Wednesday, 24 December 2014

Appropriation Squared

some appropriation, yesterday
This is like my post-script to my previous thoughts on the Iggy Azalea/ Azaelia Banks beef. I had a look at the commentary by Aamer Rahman. I know it is a serious matter, but I hoped a comedian would put a few more jokes into his lectures.

Appropriation can take (at least) two forms. In one, we have the stealing of a culture's forms, like what Iggy has been accused of doing. In two, we have the adaptation by an oppressed group of their oppressor's cultural forms.

A good example of this is the way in which writers in post-colonial societies use the language of their former colonial masters to explore their own culture. I think the novels of Chinua Achebe are a fine place to start: and Achebe even had a crack at western critics for the way that they interpreted his work.

Wole Soyinka's Bacchae is worth a look, too. He takes a Greek classic and reworks it in an African context. And there's that time when I dressed up in my mother's underwear and stomped about the house shouting 'tidy your room, wash the dishes' in a high-pitched voice.

This kind of appropriation is usually a liberating tactic: it challenges the dominance of colonial culture, and demonstrates the resilience of marginalised groups. Burlesque, with its roots in the mockery of high art, references a time when working class culture appropriated the fancy-pants tropes of opera and ballet.

Against this, we have stuff like Iggy's appropriation of hip hop from a position of power. I had a listen to her album yesterday. It certainly appropriates the beats that Missy Elliot used to have on her tracks with the Neptunes, that low-down, sparse and sensual bass and chattering percussion. Iggy  ruins the tunes with a caterwauling vocal that manages to be both mannered and piercing. She appears to be the missing link between Maria Carey and Genesis P.

I think it is pretty clear that the music is not the issue here: Iggy has been making racist comments (racist in the sense that they caricature Azaelia Banks and other rappers). It might be worth poking at Iggy's music to see whether the way she appropriates hip hop in a racist manner - stripping away the nuance and context and exaggerating stereotypes. 

Hang on, I am drifting back into that beef. Sorry.

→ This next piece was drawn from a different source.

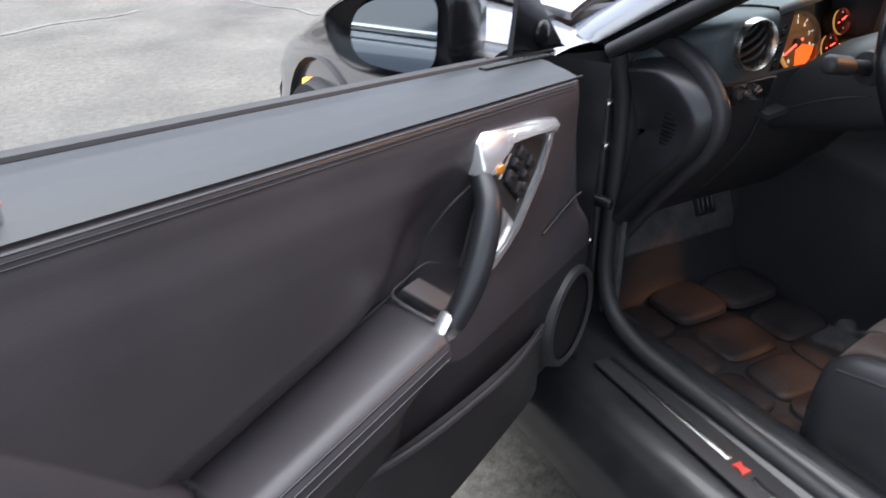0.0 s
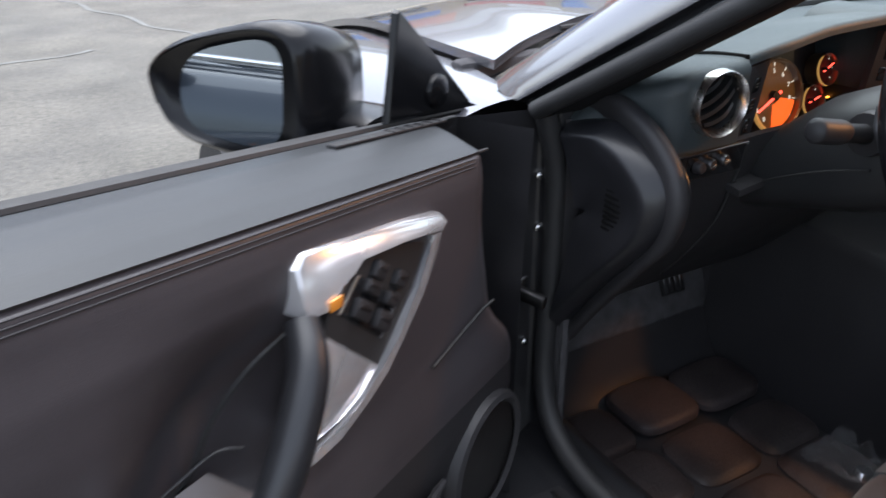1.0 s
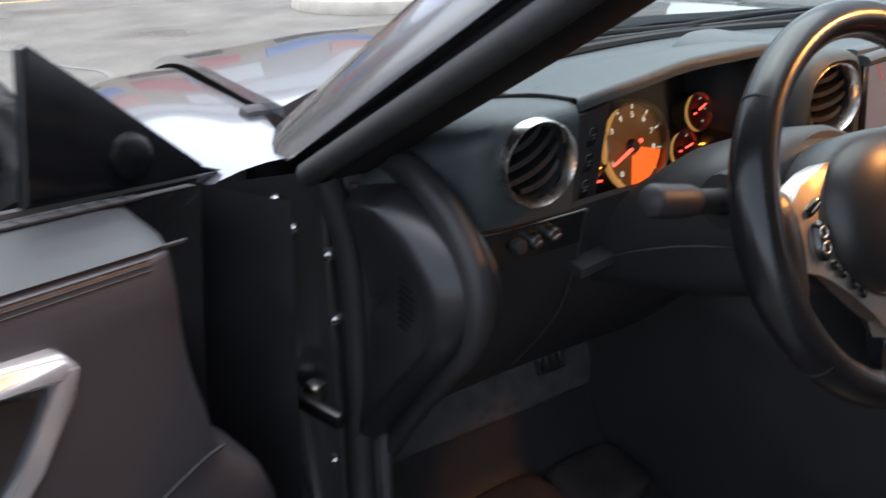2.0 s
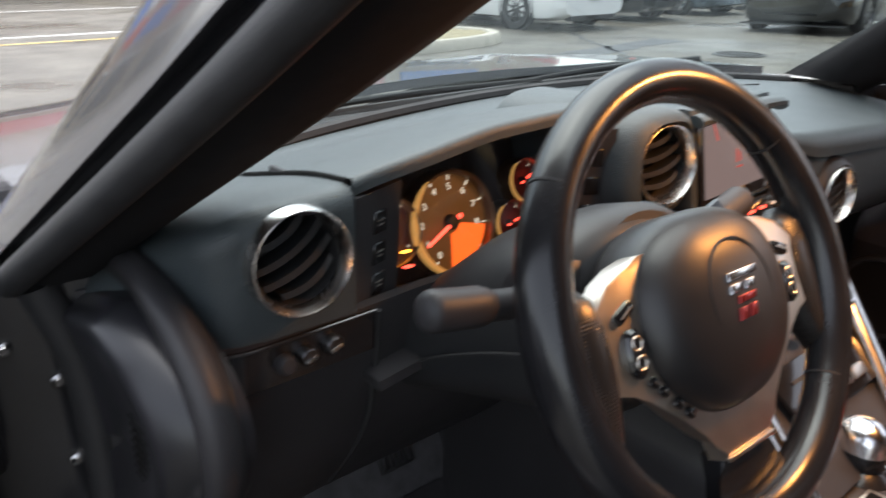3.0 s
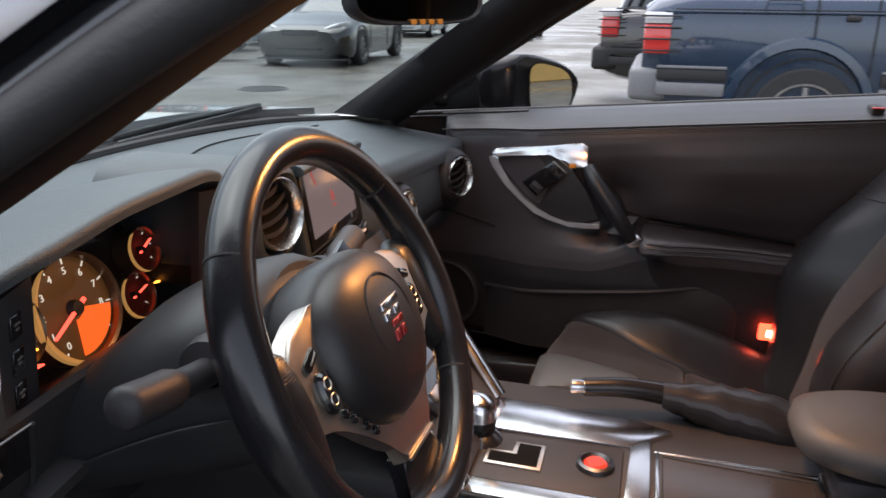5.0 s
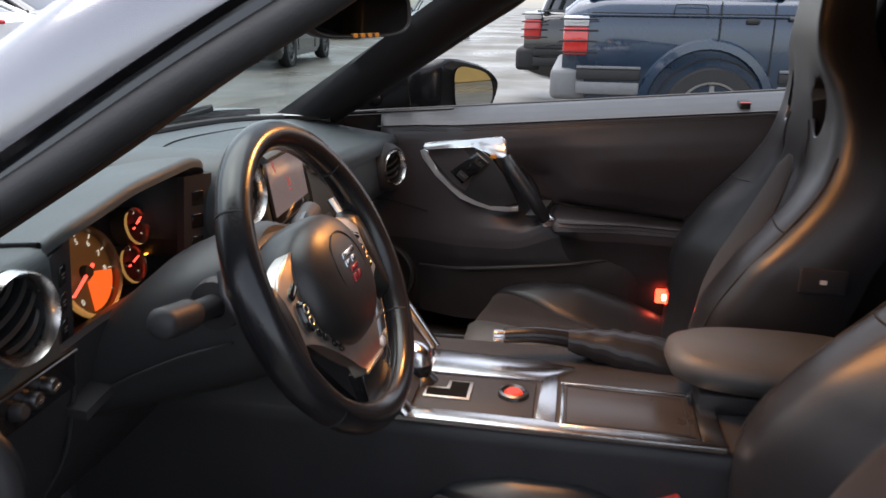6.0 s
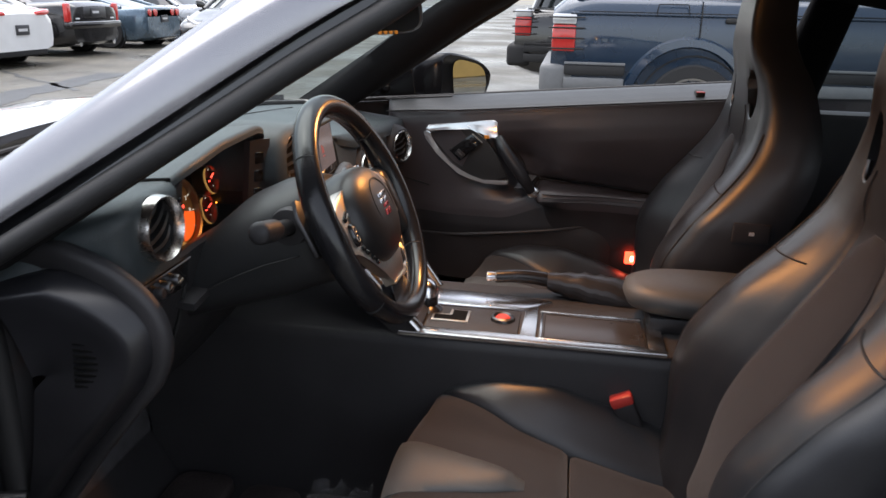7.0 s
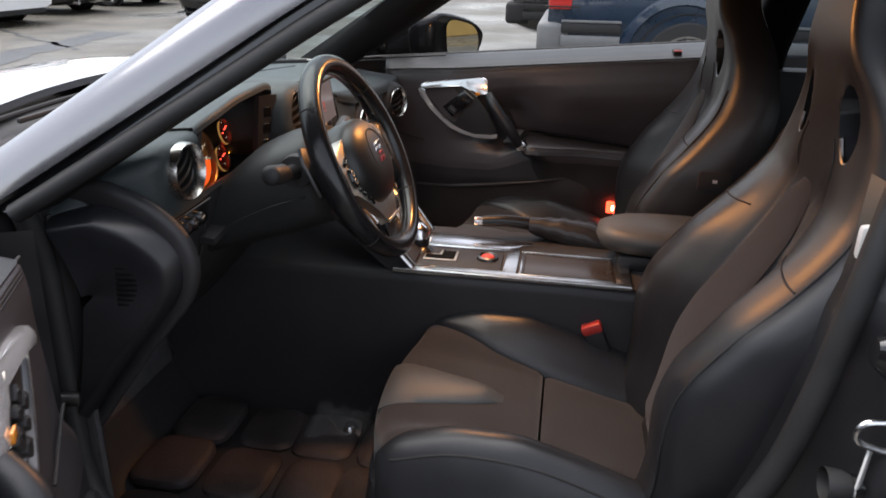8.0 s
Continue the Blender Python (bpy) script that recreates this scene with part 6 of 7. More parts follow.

My new favourite writer (this week) Tom Hawking used the beef as a platform to consider 'authenticity' in pop - he mainly has a crack at the superannuated rock critic Robert Christau for his complete lack of contextual knowledge. And these two versions of appropriation, sat next to another one I just found on Google (it describes the use of found objects, like Marcel Duchamp did, and a bunch of lazy fuckers in the past century), open up that old chestnut, THE REAL.